◆ **TASK DESCRIPTION**: With the images removed, repeat the data below exactly.

◆ **AVAILABLE DATA**:
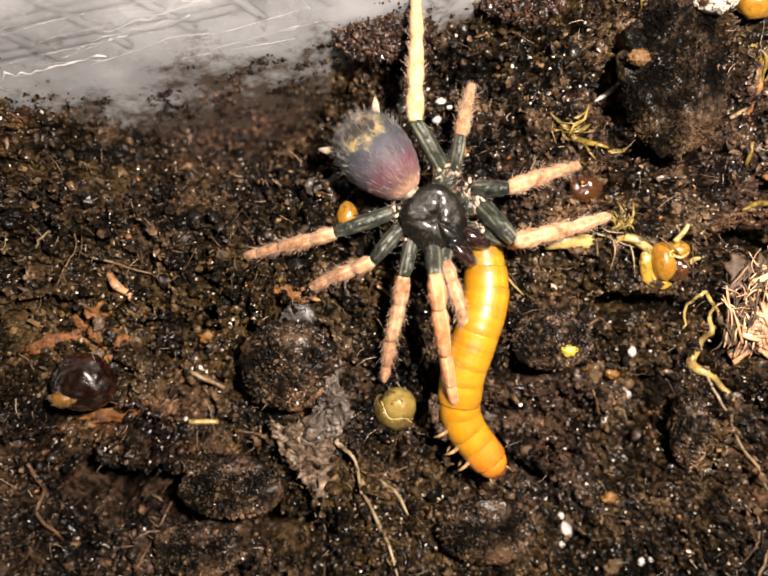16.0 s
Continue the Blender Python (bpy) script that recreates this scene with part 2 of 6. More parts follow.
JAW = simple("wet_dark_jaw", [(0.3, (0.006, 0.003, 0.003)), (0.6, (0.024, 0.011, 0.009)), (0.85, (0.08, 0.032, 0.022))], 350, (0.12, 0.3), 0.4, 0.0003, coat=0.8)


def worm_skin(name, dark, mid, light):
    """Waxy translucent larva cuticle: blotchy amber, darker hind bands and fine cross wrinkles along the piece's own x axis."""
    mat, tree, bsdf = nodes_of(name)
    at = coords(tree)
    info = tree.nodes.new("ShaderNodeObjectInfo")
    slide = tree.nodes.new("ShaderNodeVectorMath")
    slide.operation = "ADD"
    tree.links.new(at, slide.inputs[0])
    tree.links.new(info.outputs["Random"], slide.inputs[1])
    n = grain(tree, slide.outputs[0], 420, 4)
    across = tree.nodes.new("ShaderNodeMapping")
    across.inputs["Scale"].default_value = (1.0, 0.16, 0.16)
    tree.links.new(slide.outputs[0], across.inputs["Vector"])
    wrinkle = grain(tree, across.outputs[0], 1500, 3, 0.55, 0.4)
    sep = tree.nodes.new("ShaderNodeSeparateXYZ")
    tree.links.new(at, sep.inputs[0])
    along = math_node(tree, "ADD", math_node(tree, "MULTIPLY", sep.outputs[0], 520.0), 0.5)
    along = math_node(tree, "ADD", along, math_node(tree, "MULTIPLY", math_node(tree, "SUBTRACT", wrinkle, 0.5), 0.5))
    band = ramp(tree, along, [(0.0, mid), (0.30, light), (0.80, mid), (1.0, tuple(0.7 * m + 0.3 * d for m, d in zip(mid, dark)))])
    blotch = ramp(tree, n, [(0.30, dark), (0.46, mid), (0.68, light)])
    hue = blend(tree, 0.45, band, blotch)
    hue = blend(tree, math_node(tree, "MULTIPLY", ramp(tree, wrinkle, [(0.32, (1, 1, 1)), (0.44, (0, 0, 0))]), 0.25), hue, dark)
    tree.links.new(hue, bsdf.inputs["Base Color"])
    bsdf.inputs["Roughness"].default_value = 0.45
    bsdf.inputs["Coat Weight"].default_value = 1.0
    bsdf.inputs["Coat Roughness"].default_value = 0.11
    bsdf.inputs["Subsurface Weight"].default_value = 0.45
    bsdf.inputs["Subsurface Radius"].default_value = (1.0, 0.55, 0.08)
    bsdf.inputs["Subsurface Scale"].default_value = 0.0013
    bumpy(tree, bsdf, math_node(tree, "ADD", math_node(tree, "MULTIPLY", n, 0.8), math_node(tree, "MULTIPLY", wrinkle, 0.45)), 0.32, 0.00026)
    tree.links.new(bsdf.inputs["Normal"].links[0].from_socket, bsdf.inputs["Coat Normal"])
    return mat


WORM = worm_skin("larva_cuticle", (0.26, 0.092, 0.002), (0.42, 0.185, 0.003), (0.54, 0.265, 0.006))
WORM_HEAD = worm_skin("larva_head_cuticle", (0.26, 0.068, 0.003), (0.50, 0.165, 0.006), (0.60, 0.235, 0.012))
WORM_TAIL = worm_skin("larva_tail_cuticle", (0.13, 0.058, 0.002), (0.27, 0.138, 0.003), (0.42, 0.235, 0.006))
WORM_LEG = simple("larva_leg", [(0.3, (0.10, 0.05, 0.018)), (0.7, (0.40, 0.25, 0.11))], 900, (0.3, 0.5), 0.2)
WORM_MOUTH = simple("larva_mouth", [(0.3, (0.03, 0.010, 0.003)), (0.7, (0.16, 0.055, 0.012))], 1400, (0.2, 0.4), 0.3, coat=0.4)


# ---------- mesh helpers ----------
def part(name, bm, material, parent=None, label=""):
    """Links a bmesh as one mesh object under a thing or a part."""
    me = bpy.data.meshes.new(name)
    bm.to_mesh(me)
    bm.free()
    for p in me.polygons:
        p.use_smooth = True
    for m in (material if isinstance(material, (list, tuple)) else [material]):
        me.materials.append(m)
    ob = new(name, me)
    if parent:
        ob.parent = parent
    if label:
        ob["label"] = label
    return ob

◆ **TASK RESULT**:
16.0 s
Continue the Blender Python (bpy) script that recreates this scene with part 2 of 6. More parts follow.
JAW = simple("wet_dark_jaw", [(0.3, (0.006, 0.003, 0.003)), (0.6, (0.024, 0.011, 0.009)), (0.85, (0.08, 0.032, 0.022))], 350, (0.12, 0.3), 0.4, 0.0003, coat=0.8)


def worm_skin(name, dark, mid, light):
    """Waxy translucent larva cuticle: blotchy amber, darker hind bands and fine cross wrinkles along the piece's own x axis."""
    mat, tree, bsdf = nodes_of(name)
    at = coords(tree)
    info = tree.nodes.new("ShaderNodeObjectInfo")
    slide = tree.nodes.new("ShaderNodeVectorMath")
    slide.operation = "ADD"
    tree.links.new(at, slide.inputs[0])
    tree.links.new(info.outputs["Random"], slide.inputs[1])
    n = grain(tree, slide.outputs[0], 420, 4)
    across = tree.nodes.new("ShaderNodeMapping")
    across.inputs["Scale"].default_value = (1.0, 0.16, 0.16)
    tree.links.new(slide.outputs[0], across.inputs["Vector"])
    wrinkle = grain(tree, across.outputs[0], 1500, 3, 0.55, 0.4)
    sep = tree.nodes.new("ShaderNodeSeparateXYZ")
    tree.links.new(at, sep.inputs[0])
    along = math_node(tree, "ADD", math_node(tree, "MULTIPLY", sep.outputs[0], 520.0), 0.5)
    along = math_node(tree, "ADD", along, math_node(tree, "MULTIPLY", math_node(tree, "SUBTRACT", wrinkle, 0.5), 0.5))
    band = ramp(tree, along, [(0.0, mid), (0.30, light), (0.80, mid), (1.0, tuple(0.7 * m + 0.3 * d for m, d in zip(mid, dark)))])
    blotch = ramp(tree, n, [(0.30, dark), (0.46, mid), (0.68, light)])
    hue = blend(tree, 0.45, band, blotch)
    hue = blend(tree, math_node(tree, "MULTIPLY", ramp(tree, wrinkle, [(0.32, (1, 1, 1)), (0.44, (0, 0, 0))]), 0.25), hue, dark)
    tree.links.new(hue, bsdf.inputs["Base Color"])
    bsdf.inputs["Roughness"].default_value = 0.45
    bsdf.inputs["Coat Weight"].default_value = 1.0
    bsdf.inputs["Coat Roughness"].default_value = 0.11
    bsdf.inputs["Subsurface Weight"].default_value = 0.45
    bsdf.inputs["Subsurface Radius"].default_value = (1.0, 0.55, 0.08)
    bsdf.inputs["Subsurface Scale"].default_value = 0.0013
    bumpy(tree, bsdf, math_node(tree, "ADD", math_node(tree, "MULTIPLY", n, 0.8), math_node(tree, "MULTIPLY", wrinkle, 0.45)), 0.32, 0.00026)
    tree.links.new(bsdf.inputs["Normal"].links[0].from_socket, bsdf.inputs["Coat Normal"])
    return mat


WORM = worm_skin("larva_cuticle", (0.26, 0.092, 0.002), (0.42, 0.185, 0.003), (0.54, 0.265, 0.006))
WORM_HEAD = worm_skin("larva_head_cuticle", (0.26, 0.068, 0.003), (0.50, 0.165, 0.006), (0.60, 0.235, 0.012))
WORM_TAIL = worm_skin("larva_tail_cuticle", (0.13, 0.058, 0.002), (0.27, 0.138, 0.003), (0.42, 0.235, 0.006))
WORM_LEG = simple("larva_leg", [(0.3, (0.10, 0.05, 0.018)), (0.7, (0.40, 0.25, 0.11))], 900, (0.3, 0.5), 0.2)
WORM_MOUTH = simple("larva_mouth", [(0.3, (0.03, 0.010, 0.003)), (0.7, (0.16, 0.055, 0.012))], 1400, (0.2, 0.4), 0.3, coat=0.4)


# ---------- mesh helpers ----------
def part(name, bm, material, parent=None, label=""):
    """Links a bmesh as one mesh object under a thing or a part."""
    me = bpy.data.meshes.new(name)
    bm.to_mesh(me)
    bm.free()
    for p in me.polygons:
        p.use_smooth = True
    for m in (material if isinstance(material, (list, tuple)) else [material]):
        me.materials.append(m)
    ob = new(name, me)
    if parent:
        ob.parent = parent
    if label:
        ob["label"] = label
    return ob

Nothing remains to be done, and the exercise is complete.